Tuesday, January 6, 2009

30 Years Ago?


This picture was taken for the 1979 Hoosier Poet, the James Whitcomb Riley High School yearbook. It looks like there is snow on the ground so I'm guessing it was just about this time of year. Man time flies! I didn't get a copy of the yearbook when I was in school so I went down to the library today found it, scanned it, and emailed it to myself. I'm not sure what made me think of this picture but I think it's kind of cool.

Sunday, January 4, 2009

Had to get away




I try to get away from it all 3 to 4 times a year to think, reflect, and talk with God, yesterday was one of those days. The last time I did this was in August, I went to the lighthouse at Michigan City on Lake Michigan. This time I went to Warren Dunes State Park in Sawyer Michigan (one of several places I like to go). Now going to the beach in January may sound a little odd but it's the best place to be alone. In the summer this place is visited by thousands of people everyday, but yesterday it was me and two other cars. One of the features of the park is Tower Hill, a 240 ft high sand dune that seems to rise straight up from the beach. I climbed to the top and looked out over Lake Michigan. From up there it seemed like I was on top of the world, a little closer to God. It was quiet, peaceful, only the sound of the wind and my out-of-shape heart jumping out of my chest. Here I was all alone, just me and God. I sat on a fallen tree, just sat there for a long time, letting my mind wonder, clearing my thoughts. I prayed, talked with God and read from the Bible. I turned to James Chapter one, I find this chapter to always be encouraging because it talks about patience, perseverance,wisdom and believing. But this time I read Chapter 2 also, and low and behold this is what I needed to read. Man God is great!

James 2:14-24

14What good is it, my brothers, if a man claims to have faith but has no deeds? Can such faith save him? 15Suppose a brother or sister is without clothes and daily food. 16If one of you says to him, "Go, I wish you well; keep warm and well fed," but does nothing about his physical needs, what good is it? 17In the same way, faith by itself, if it is not accompanied by action, is dead.
18But someone will say, "You have faith; I have deeds."
Show me your faith without deeds, and I will show you my faith by what I do.

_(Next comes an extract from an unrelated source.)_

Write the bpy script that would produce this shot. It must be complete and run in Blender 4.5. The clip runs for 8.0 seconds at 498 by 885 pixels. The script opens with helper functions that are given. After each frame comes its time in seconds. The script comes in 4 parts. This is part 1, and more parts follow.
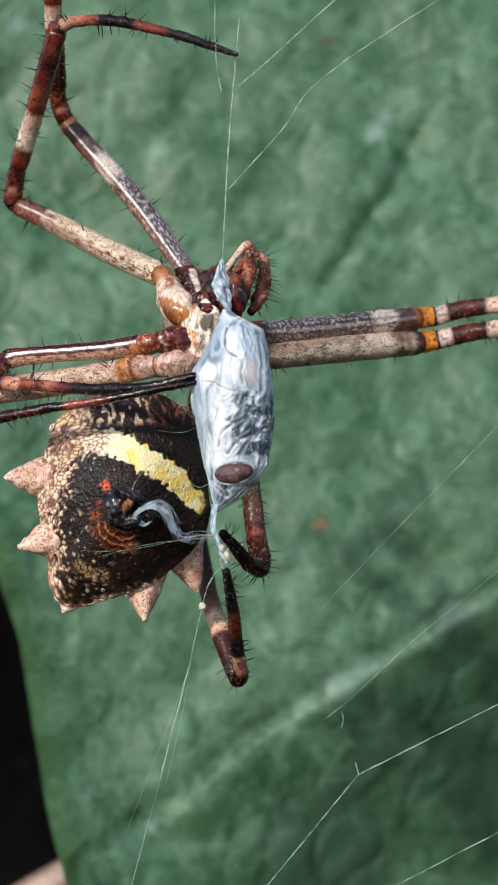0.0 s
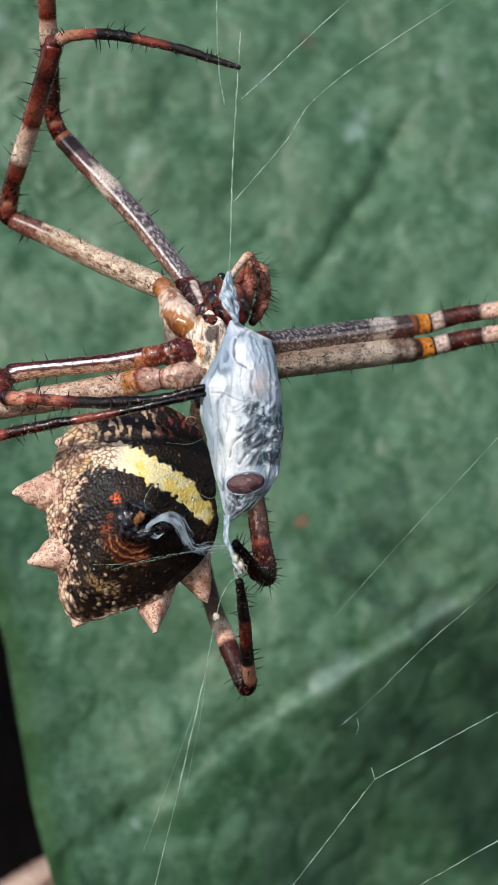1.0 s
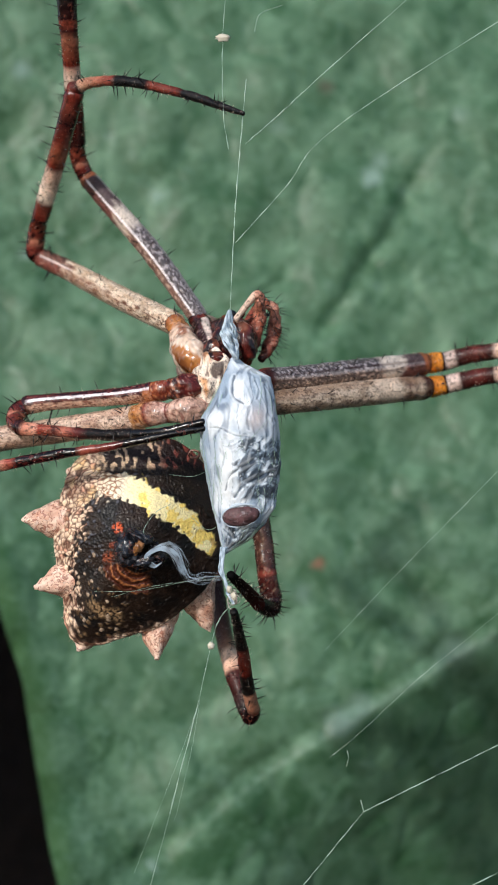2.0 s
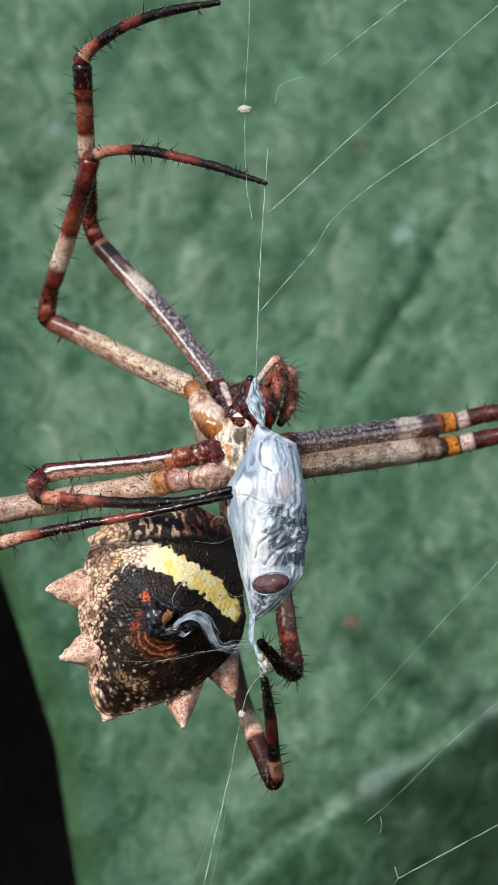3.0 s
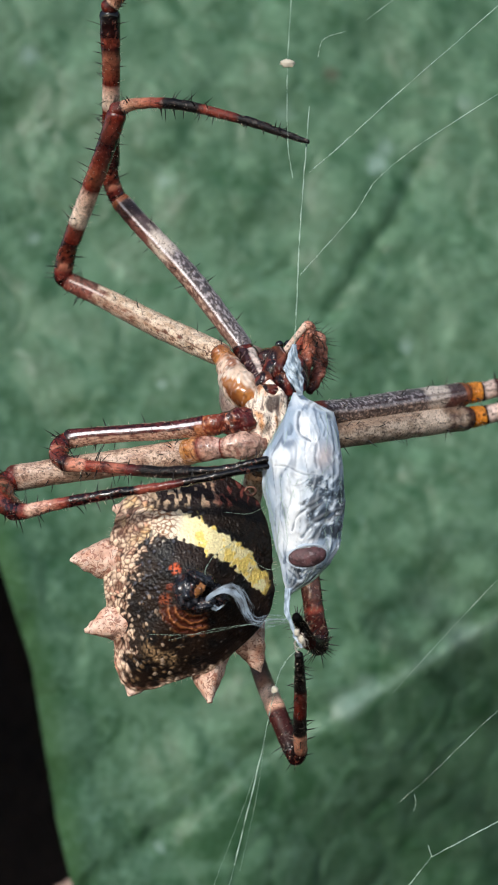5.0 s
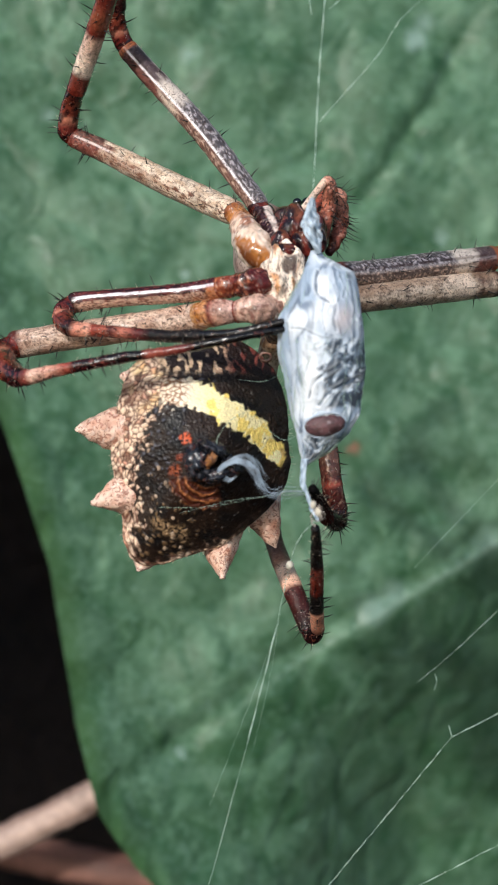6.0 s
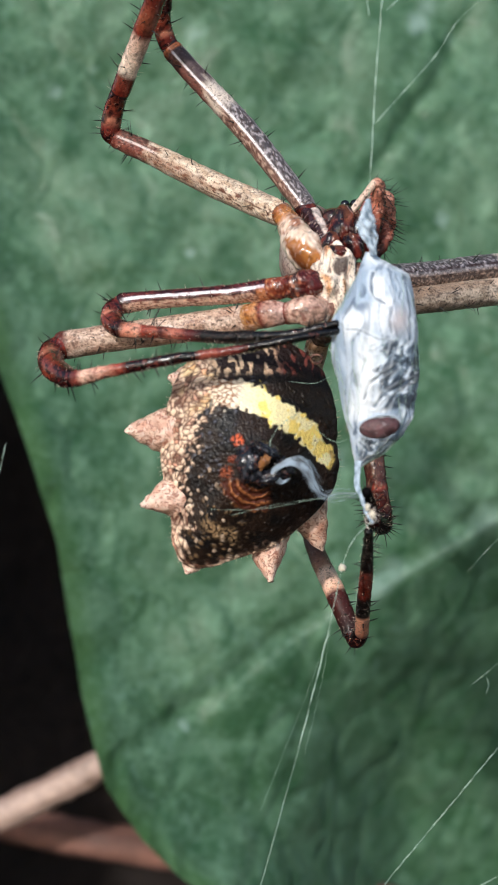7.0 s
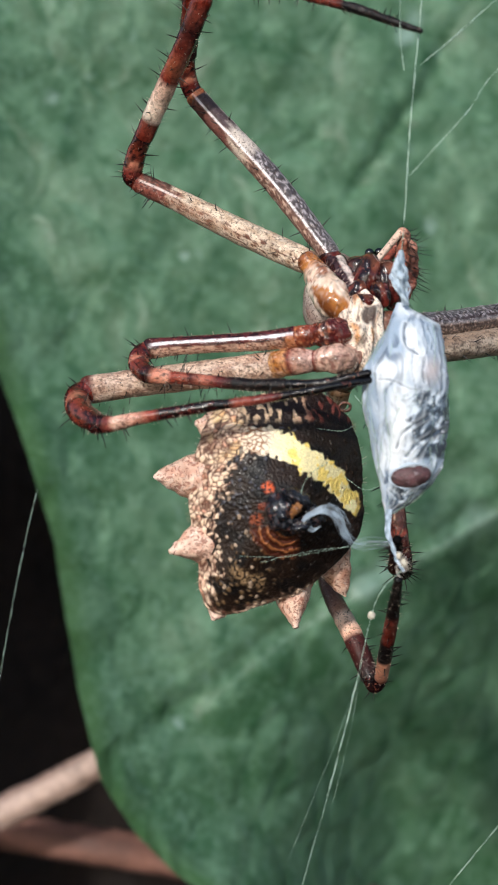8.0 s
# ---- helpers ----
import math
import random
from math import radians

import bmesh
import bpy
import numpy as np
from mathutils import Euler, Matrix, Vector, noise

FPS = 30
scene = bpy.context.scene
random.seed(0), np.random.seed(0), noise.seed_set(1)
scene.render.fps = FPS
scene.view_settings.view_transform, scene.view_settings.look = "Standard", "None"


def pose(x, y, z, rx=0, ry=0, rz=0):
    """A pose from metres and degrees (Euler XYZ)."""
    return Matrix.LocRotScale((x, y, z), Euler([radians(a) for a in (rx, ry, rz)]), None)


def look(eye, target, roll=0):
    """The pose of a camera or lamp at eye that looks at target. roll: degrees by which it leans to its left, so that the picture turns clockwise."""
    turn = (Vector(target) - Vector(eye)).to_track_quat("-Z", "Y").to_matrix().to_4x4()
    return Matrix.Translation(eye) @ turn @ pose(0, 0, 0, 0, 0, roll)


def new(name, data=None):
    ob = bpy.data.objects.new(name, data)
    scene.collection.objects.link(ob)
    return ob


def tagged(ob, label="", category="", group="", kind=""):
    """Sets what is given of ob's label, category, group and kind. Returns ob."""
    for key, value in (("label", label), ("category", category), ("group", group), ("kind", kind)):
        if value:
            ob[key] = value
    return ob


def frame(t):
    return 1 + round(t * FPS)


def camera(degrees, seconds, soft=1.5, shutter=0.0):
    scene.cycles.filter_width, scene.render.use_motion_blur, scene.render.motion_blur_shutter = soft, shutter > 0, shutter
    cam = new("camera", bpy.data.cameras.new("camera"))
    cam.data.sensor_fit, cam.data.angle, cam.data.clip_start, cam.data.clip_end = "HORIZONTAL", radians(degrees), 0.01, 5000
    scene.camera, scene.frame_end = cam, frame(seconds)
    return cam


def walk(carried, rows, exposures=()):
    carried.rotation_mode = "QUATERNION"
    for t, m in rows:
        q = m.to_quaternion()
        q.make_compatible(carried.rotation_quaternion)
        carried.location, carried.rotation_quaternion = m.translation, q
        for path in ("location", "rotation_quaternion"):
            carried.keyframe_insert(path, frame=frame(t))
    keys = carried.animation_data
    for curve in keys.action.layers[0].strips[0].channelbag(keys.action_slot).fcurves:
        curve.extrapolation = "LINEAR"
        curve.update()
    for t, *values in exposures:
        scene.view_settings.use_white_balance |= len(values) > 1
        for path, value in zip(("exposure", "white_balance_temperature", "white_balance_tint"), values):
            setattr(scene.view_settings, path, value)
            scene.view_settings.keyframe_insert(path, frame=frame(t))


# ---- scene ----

# The place is built in millimetres and scaled to metres by MM.
MM = 0.001

# ---- camera ----
cam = camera(22.5, 8.0, soft=1.7)
# seconds; place in millimetres; turn in degrees
CAMERA_ROWS = [
    (0.0, -0.00, 0.00, -0.00, 90.00, -0.00, 0.00),
    (0.1, -0.39, 0.07, 0.17, 90.05, -0.00, -0.28),
    (0.2, -0.72, -0.05, 0.25, 89.81, -0.14, -0.56),
    (0.3, -1.11, -0.22, 0.37, 89.78, 0.20, -0.47),
    (0.4, -1.46, -0.19, 0.50, 89.37, 0.02, -0.33),
    (0.5, -1.83, -0.04, 0.70, 89.09, -0.25, -0.38),
    (0.6, -1.80, -0.46, 0.66, 89.44, 0.04, -0.47),
    (0.7, -1.74, -0.48, 0.72, 89.81, 0.01, -1.08),
    (0.8, -1.67, -0.53, 0.76, 89.68, 0.10, -1.78),
    (0.9, -1.62, -0.67, 0.81, 89.73, 0.15, -1.67),
    (1.0, -1.58, -0.67, 0.86, 89.50, 0.10, -1.57),
    (1.1, -1.30, -0.87, 0.90, 89.55, 0.13, -1.29),
    (1.2, -1.04, -1.29, 0.90, 89.83, -0.37, -0.88),
    (2.3, -1.76, -1.68, 3.39, 91.26, 0.06, -0.47),
    (2.4, -2.40, -1.64, 3.77, 91.56, 0.02, -0.33),
    (2.5, -3.00, -1.77, 4.17, 91.86, -0.10, -0.08),
    (2.6, -2.92, -2.04, 4.16, 92.67, -0.14, 0.54),
    (2.7, -2.83, -2.08, 4.23, 93.06, -0.23, 0.87),
    (2.8, -2.74, -1.91, 4.30, 92.71, -0.28, 0.50),
    (2.9, -2.60, -1.66, 4.41, 92.44, -0.16, 0.21),
    (3.0, -2.51, -1.70, 4.47, 92.33, -0.13, 0.25),
    (3.1, -2.46, -1.91, 4.49, 92.50, -0.12, 0.72),
    (3.2, -2.38, -2.07, 4.54, 92.77, -0.27, 0.78),
    (3.3, -2.32, -2.12, 4.60, 92.95, -0.22, 0.46),
    (3.4, -2.29, -2.04, 4.67, 92.81, -0.10, 0.41),
    (3.5, -2.19, -2.07, 4.79, 92.39, -0.26, 0.35),
    (3.6, -2.26, -2.20, 4.56, 92.55, -0.19, 0.41),
    (3.7, -2.32, -2.27, 4.34, 92.68, -0.10, 0.37),
    (3.8, -2.36, -2.39, 4.12, 92.73, -0.21, 0.51),
    (3.9, -2.42, -2.30, 3.93, 92.56, -0.25, 0.45),
    (4.0, -2.47, -2.36, 3.73, 92.58, -0.09, 0.30),
    (4.1, -2.63, -2.58, 3.68, 92.59, -0.04, 0.04),
    (4.2, -2.75, -2.54, 3.69, 92.41, -0.05, -0.43),
    (4.3, -2.93, -2.81, 3.62, 92.39, -0.13, -0.61),
    (4.4, -3.05, -2.78, 3.62, 92.10, -0.17, -0.56),
    (4.5, -3.22, -3.13, 3.56, 92.30, -0.22, -0.17),
    (4.6, -3.22, -3.09, 2.83, 92.50, -0.33, 0.09),
    (4.7, -3.19, -2.88, 2.10, 92.68, -0.27, 0.23),
    (4.8, -3.17, -2.42, 1.42, 92.51, -0.13, -0.05),
    (4.9, -3.16, -2.21, 0.71, 92.16, -0.52, -0.56),
    (5.0, -3.13, -1.94, 0.00, 91.10, -0.15, -1.20),
    (5.1, -3.16, -1.08, -0.63, 89.54, -0.14, -1.62),
    (5.2, -3.18, -0.40, -1.27, 88.57, -0.25, -2.01),
    (6.3, -7.51, 4.13, 1.85, 84.60, -1.27, -1.76),
    (6.4, -7.62, 3.64, 1.93, 84.22, -1.43, -2.03),
    (6.5, -7.77, 3.25, 2.16, 84.48, -1.57, -1.78),
    (6.6, -8.16, 3.01, 1.90, 85.00, -1.45, -1.78),
    (6.7, -8.56, 2.66, 1.59, 85.37, -1.49, -1.84),
    (6.8, -8.91, 2.63, 1.24, 84.86, -1.53, -2.24),
    (6.9, -9.27, 2.58, 0.93, 84.85, -1.54, -2.74),
    (7.0, -9.65, 2.41, 0.64, 85.04, -1.51, -3.09),
    (7.1, -9.83, 2.03, 0.67, 85.27, -1.57, -2.99),
    (7.2, -9.98, 1.87, 0.59, 85.13, -1.46, -2.93),
    (7.3, -10.14, 1.79, 0.60, 85.11, -1.59, -2.97),
    (7.4, -10.27, 1.69, 0.53, 84.98, -1.56, -2.99),
    (7.5, -10.46, 1.29, 0.57, 85.15, -1.56, -3.03),
    (7.6, -10.81, 1.11, -0.02, 85.48, -1.54, -3.34),
    (7.7, -11.16, 0.99, -0.58, 85.63, -1.67, -3.38),
    (7.8, -11.49, 1.03, -1.10, 86.17, -1.77, -3.52),
    (7.9, -11.87, 0.77, -1.61, 86.43, -1.71, -3.96),
    (8.0, -12.19, 0.93, -2.24, 86.56, -1.64, -4.64),
]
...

19You believe that there is one God. Good! Even the demons believe that—and shudder.

20You foolish man, do you want evidence that faith without deeds is useless? 21Was not our ancestor Abraham considered righteous for what he did when he offered his son Isaac on the altar? 22You see that his faith and his actions were working together, and his faith was made complete by what he did. 23And the scripture was fulfilled that says, "Abraham believed God, and it was credited to him as righteousness," and he was called God's friend. 24You see that a person is justified by what he does and not by faith alone.

If faith without actions is useless then actions without faith must be useless too. Now I'm not thinking about jumping of a bridge because I have faith, but I need to have more faith with the actions I do take. I get so caught up in complaining about the way things are that I forget that God has great plans for me. If I really want things to change then I need to take some faith filled action so God can fulfill His plans.